** start INFORMATION SUPPLIED **

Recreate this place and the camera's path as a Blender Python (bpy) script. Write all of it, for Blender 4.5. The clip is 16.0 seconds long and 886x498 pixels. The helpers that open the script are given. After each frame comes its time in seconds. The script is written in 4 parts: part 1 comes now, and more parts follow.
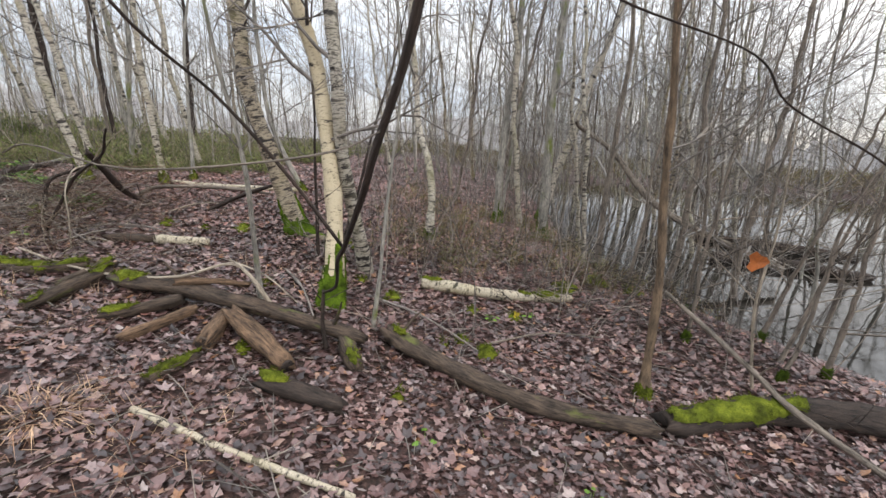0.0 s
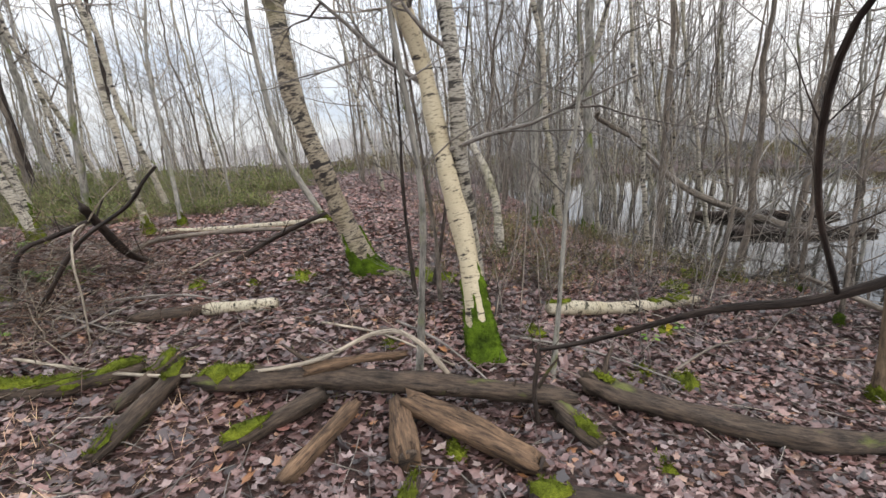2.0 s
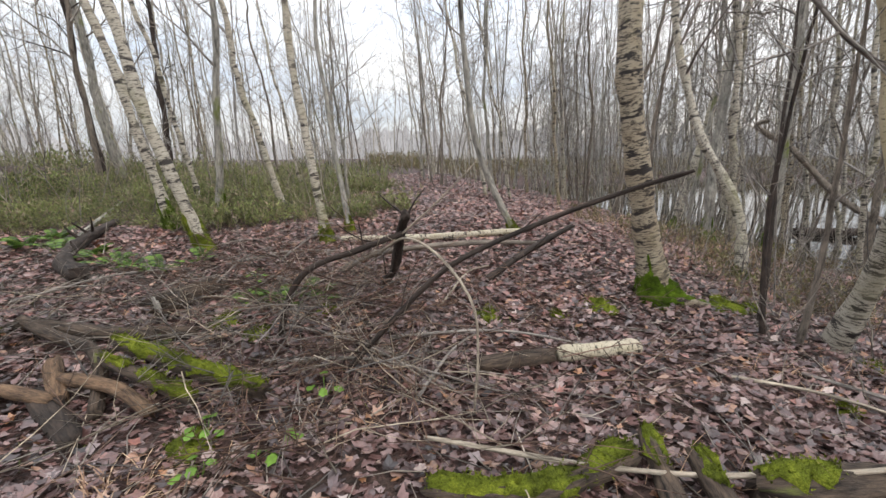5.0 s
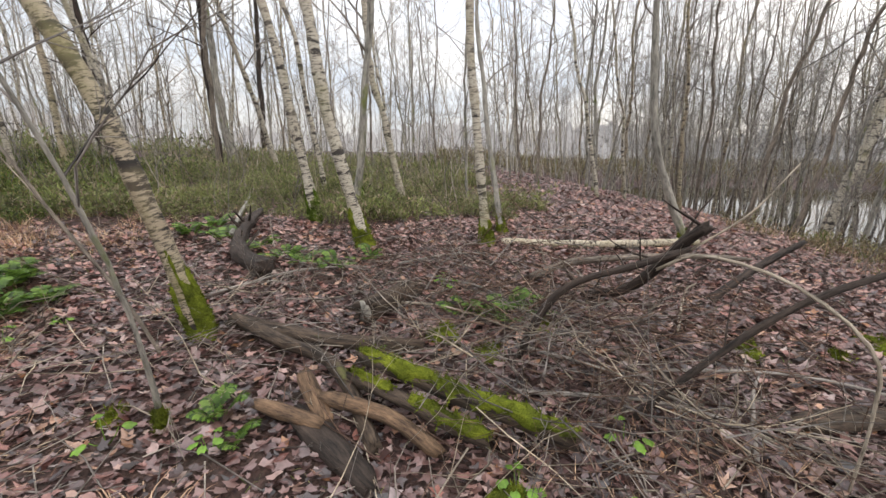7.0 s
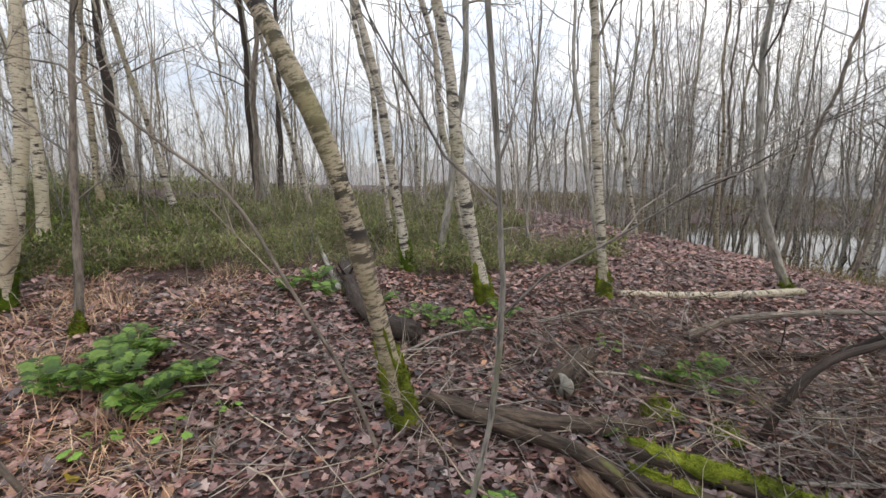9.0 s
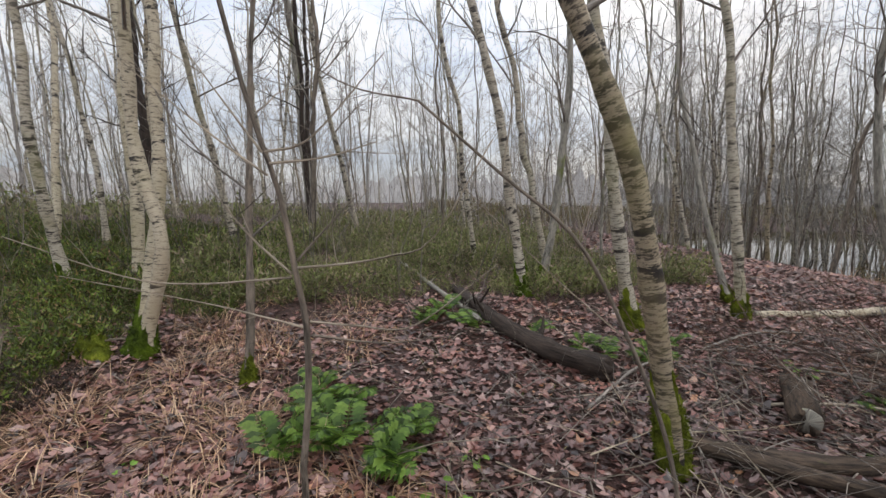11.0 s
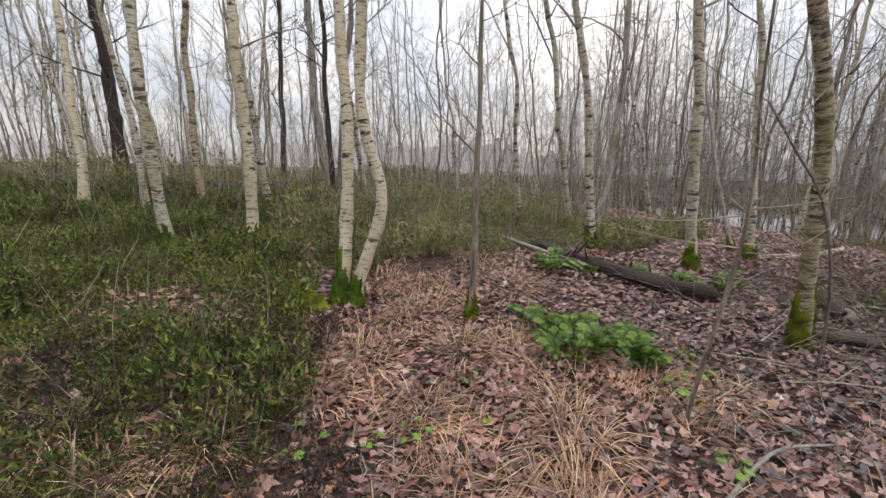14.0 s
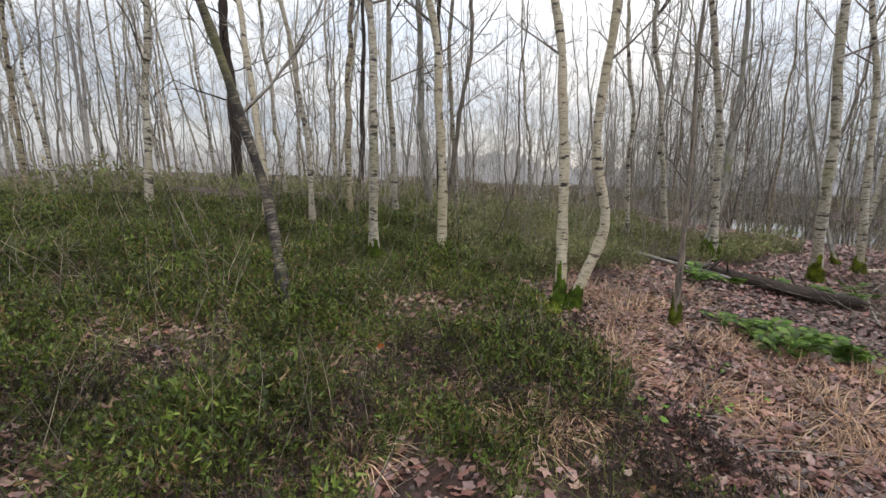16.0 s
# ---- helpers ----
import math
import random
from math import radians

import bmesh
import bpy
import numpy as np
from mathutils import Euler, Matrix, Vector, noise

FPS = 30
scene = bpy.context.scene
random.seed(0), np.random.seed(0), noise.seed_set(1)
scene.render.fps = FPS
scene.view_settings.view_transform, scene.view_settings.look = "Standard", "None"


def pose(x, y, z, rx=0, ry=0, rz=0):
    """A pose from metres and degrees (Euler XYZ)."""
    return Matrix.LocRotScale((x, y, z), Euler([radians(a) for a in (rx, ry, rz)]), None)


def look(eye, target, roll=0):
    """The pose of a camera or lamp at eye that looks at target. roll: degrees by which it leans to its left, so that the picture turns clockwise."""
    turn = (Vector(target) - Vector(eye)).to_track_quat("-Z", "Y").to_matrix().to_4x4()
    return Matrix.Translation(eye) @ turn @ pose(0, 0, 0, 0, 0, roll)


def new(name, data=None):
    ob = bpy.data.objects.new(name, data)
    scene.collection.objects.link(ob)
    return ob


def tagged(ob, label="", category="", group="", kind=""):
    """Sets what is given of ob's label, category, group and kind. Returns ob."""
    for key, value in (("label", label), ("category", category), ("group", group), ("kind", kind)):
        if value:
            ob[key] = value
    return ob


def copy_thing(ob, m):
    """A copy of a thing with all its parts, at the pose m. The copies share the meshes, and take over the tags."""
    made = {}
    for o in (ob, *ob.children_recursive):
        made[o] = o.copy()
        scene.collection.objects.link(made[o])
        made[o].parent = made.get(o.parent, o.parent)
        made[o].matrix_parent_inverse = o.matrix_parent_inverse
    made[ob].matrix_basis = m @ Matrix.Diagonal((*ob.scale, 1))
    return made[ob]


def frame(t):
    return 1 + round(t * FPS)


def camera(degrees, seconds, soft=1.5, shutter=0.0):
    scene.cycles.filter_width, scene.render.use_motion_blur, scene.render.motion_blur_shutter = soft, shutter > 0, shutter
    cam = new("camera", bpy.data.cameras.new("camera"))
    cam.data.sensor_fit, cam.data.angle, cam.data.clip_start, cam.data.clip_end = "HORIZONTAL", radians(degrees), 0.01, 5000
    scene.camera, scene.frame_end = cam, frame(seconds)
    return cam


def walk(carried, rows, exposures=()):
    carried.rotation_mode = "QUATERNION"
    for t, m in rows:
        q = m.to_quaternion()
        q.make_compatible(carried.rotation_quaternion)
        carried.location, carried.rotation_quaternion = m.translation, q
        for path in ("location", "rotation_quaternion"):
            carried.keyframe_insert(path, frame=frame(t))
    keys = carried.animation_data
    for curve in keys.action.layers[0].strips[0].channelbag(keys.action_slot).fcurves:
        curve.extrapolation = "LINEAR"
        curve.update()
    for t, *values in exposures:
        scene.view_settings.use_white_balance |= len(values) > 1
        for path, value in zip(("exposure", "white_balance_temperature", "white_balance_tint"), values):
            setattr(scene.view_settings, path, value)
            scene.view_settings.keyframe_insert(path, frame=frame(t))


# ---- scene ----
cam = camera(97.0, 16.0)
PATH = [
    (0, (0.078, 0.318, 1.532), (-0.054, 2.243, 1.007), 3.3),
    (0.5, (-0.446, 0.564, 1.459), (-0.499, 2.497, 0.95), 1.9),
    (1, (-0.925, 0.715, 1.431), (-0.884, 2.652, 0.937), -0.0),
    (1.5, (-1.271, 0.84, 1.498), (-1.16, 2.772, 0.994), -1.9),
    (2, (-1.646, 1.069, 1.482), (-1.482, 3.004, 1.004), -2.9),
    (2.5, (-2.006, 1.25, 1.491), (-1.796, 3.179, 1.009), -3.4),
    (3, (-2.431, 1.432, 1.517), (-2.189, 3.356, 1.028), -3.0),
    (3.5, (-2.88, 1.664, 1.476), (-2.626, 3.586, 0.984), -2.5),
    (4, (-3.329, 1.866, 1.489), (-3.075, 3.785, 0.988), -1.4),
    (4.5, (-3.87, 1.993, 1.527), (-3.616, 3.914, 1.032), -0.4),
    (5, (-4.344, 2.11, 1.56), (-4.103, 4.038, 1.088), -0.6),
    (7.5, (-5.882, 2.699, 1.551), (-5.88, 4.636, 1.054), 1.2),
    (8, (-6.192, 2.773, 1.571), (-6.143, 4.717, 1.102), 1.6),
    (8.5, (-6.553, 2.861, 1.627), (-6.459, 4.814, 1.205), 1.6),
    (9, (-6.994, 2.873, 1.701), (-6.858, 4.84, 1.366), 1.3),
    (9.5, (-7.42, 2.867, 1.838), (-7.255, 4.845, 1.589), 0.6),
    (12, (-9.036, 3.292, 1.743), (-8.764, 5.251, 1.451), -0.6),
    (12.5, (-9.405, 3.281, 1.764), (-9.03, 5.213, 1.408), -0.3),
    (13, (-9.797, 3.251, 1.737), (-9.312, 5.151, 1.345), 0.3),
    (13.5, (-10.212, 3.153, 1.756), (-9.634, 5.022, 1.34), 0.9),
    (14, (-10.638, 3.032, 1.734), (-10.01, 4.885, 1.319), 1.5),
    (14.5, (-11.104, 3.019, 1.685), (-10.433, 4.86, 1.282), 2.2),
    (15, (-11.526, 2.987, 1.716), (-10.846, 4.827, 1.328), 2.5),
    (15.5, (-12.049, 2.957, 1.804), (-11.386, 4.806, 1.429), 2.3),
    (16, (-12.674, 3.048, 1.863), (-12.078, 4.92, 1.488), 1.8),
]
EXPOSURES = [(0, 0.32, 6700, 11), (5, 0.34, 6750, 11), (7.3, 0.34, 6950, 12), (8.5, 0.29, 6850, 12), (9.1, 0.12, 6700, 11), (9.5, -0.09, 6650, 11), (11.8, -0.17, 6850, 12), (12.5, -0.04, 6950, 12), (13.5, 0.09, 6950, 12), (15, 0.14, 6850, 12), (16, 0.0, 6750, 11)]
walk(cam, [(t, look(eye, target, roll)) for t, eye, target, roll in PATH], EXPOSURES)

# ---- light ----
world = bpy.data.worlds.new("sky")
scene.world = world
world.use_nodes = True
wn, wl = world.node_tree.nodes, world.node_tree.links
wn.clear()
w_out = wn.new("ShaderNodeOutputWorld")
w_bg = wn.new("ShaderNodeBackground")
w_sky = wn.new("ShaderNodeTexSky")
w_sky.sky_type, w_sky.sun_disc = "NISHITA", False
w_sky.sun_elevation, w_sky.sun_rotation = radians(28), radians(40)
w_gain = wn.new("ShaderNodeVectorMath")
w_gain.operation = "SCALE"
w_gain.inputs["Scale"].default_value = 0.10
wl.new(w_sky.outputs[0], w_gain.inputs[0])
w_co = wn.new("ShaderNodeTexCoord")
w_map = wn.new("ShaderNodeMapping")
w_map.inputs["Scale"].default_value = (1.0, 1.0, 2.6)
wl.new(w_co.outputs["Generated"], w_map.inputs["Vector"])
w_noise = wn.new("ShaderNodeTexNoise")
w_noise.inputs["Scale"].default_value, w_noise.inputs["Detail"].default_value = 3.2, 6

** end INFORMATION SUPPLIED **

Identify each line holding the string "curve", and copy it out.

EXERCISE RESULT:
    for curve in keys.action.layers[0].strips[0].channelbag(keys.action_slot).fcurves:
        curve.extrapolation = "LINEAR"
        curve.update()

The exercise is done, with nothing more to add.